**Given request:** Starting from the top of the material, restate each line exactly until the line that contains "scene = bpy.context.scene", which is also copied. Pictures are excluded.

--- Start ---

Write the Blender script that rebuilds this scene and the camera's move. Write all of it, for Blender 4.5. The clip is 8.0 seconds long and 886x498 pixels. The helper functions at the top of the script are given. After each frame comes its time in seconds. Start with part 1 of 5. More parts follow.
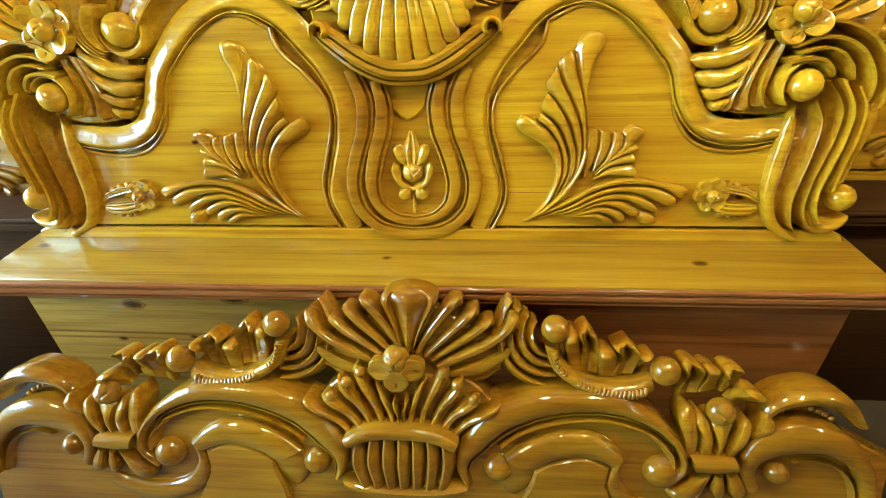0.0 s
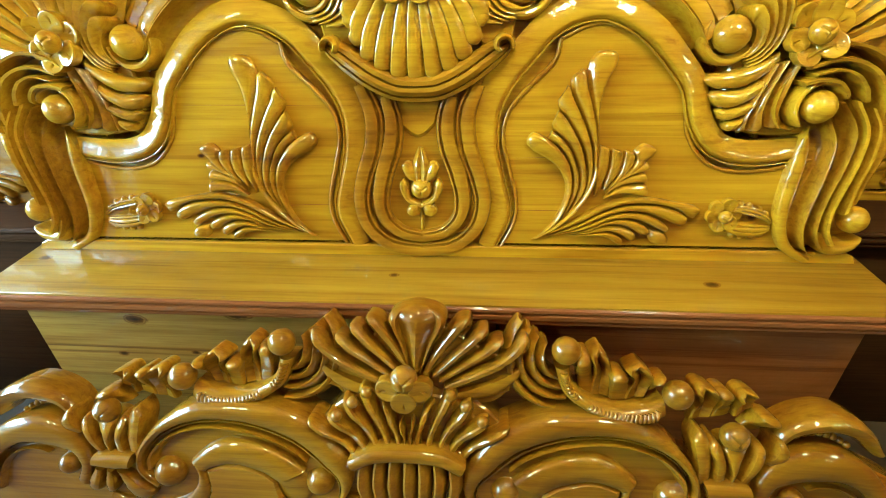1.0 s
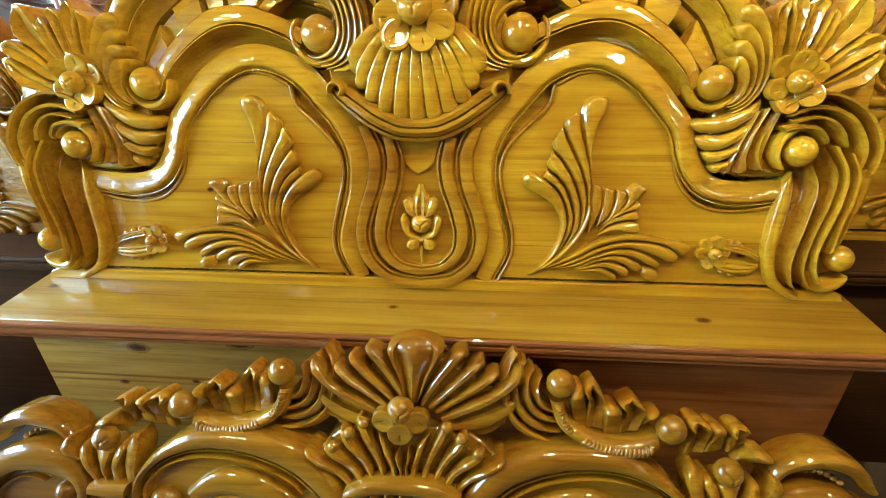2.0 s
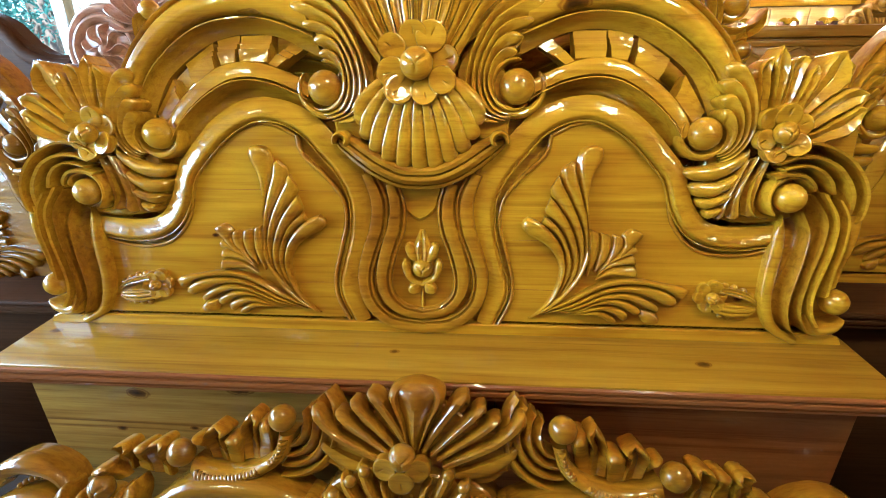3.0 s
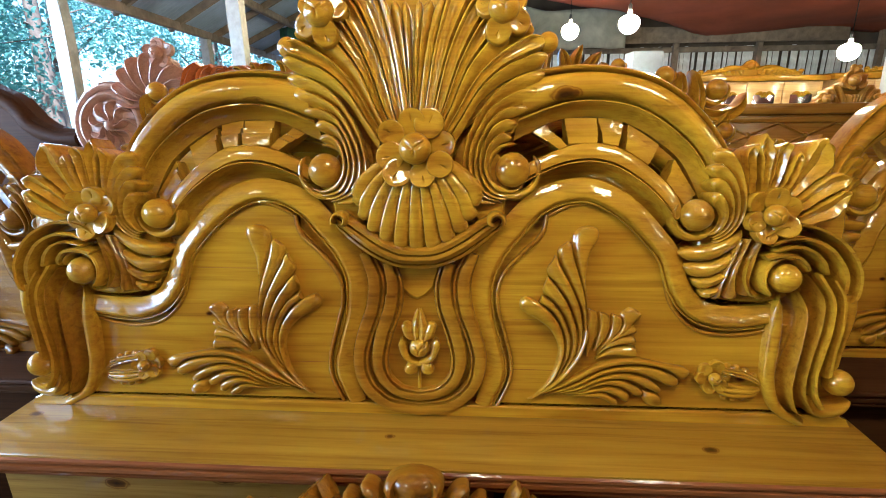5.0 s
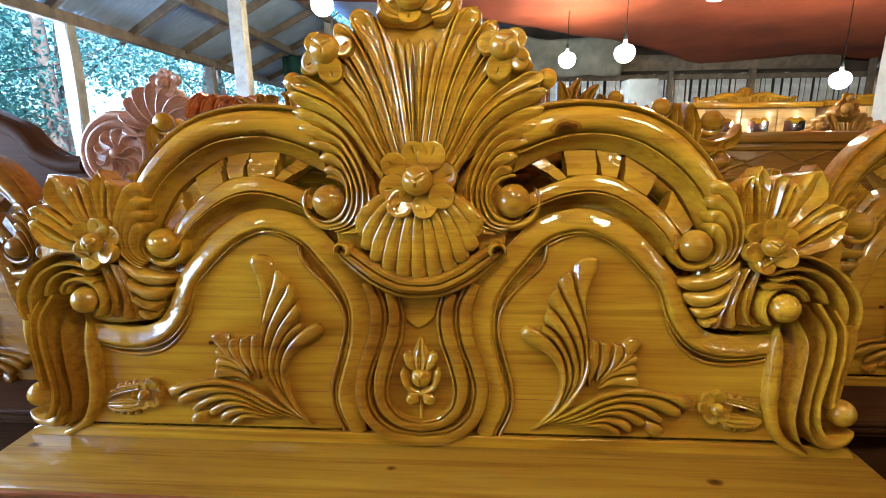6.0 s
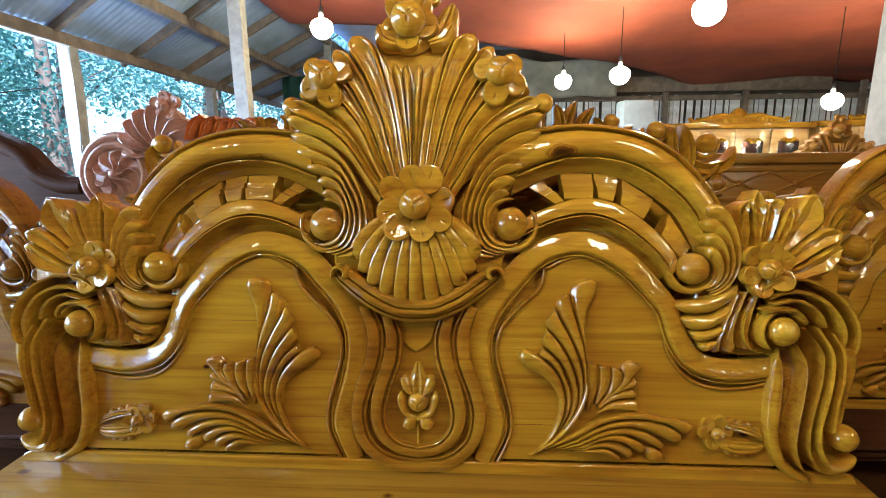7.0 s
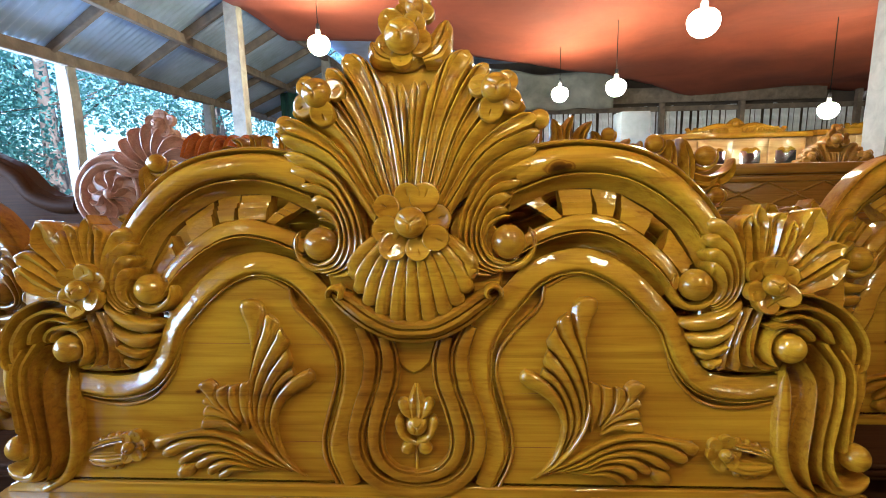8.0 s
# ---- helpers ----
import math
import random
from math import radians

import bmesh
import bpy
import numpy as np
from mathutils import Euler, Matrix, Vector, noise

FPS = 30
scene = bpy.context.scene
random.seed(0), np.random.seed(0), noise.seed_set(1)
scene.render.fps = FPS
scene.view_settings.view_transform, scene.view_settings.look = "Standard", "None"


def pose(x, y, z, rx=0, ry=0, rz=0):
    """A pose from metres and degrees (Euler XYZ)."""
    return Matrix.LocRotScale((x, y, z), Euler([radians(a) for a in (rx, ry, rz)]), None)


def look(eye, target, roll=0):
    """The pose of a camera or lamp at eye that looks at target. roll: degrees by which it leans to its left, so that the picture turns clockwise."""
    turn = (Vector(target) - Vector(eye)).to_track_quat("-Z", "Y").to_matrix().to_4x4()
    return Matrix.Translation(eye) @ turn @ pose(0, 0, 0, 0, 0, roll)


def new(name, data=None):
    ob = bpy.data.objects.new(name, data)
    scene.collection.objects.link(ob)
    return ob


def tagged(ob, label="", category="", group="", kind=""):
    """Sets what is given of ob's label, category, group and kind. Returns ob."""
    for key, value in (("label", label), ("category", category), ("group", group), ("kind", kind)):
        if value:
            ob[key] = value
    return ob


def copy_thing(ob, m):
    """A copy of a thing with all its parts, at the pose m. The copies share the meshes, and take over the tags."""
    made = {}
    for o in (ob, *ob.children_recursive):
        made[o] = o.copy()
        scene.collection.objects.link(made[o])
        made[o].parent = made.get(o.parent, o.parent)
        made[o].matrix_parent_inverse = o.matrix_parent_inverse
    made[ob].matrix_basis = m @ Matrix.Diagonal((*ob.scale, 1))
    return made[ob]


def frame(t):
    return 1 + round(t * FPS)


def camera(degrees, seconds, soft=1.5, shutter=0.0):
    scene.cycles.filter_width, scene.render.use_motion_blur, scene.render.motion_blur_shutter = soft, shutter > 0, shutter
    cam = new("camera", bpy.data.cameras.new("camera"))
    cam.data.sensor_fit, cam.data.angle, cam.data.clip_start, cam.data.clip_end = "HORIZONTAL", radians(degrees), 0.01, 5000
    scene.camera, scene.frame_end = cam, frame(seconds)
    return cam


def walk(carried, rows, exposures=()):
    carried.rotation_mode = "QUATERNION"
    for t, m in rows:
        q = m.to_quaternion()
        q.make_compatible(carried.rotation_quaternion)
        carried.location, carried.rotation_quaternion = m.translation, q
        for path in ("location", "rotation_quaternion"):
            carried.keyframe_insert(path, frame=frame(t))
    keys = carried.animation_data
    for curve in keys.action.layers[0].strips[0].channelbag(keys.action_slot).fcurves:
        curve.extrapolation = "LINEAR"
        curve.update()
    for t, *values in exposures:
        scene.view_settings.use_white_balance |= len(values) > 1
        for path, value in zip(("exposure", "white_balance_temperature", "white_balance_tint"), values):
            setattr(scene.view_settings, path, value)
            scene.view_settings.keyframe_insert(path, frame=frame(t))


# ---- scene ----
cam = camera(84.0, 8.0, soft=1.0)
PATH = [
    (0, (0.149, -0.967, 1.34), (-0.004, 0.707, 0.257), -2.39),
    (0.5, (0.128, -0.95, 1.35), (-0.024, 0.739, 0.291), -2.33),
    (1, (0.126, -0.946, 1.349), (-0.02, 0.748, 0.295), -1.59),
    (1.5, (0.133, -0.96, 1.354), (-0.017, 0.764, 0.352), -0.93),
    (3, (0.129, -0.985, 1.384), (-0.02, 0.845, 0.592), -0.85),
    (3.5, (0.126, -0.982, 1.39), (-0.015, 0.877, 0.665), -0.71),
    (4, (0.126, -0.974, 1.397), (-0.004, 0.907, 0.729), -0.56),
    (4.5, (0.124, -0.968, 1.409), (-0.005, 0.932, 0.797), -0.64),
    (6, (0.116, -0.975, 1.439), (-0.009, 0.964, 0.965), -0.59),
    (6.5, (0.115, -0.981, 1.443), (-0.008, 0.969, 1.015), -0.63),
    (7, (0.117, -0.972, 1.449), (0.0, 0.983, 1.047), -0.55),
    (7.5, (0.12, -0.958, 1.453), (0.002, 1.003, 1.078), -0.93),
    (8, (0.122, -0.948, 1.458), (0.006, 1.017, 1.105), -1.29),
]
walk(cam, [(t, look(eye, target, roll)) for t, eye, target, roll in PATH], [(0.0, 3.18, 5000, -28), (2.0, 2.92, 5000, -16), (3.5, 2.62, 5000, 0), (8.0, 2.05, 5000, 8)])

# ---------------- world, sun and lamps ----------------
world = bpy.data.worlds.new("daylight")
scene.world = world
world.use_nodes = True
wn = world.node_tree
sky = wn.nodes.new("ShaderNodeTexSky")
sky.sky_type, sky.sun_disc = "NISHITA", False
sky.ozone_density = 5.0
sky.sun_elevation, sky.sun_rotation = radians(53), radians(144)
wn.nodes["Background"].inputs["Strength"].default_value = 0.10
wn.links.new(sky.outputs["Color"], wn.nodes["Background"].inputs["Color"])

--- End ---

**Result for this task:**
Write the Blender script that rebuilds this scene and the camera's move. Write all of it, for Blender 4.5. The clip is 8.0 seconds long and 886x498 pixels. The helper functions at the top of the script are given. After each frame comes its time in seconds. Start with part 1 of 5. More parts follow.
0.0 s
1.0 s
2.0 s
3.0 s
5.0 s
6.0 s
7.0 s
8.0 s
# ---- helpers ----
import math
import random
from math import radians

import bmesh
import bpy
import numpy as np
from mathutils import Euler, Matrix, Vector, noise

FPS = 30
scene = bpy.context.scene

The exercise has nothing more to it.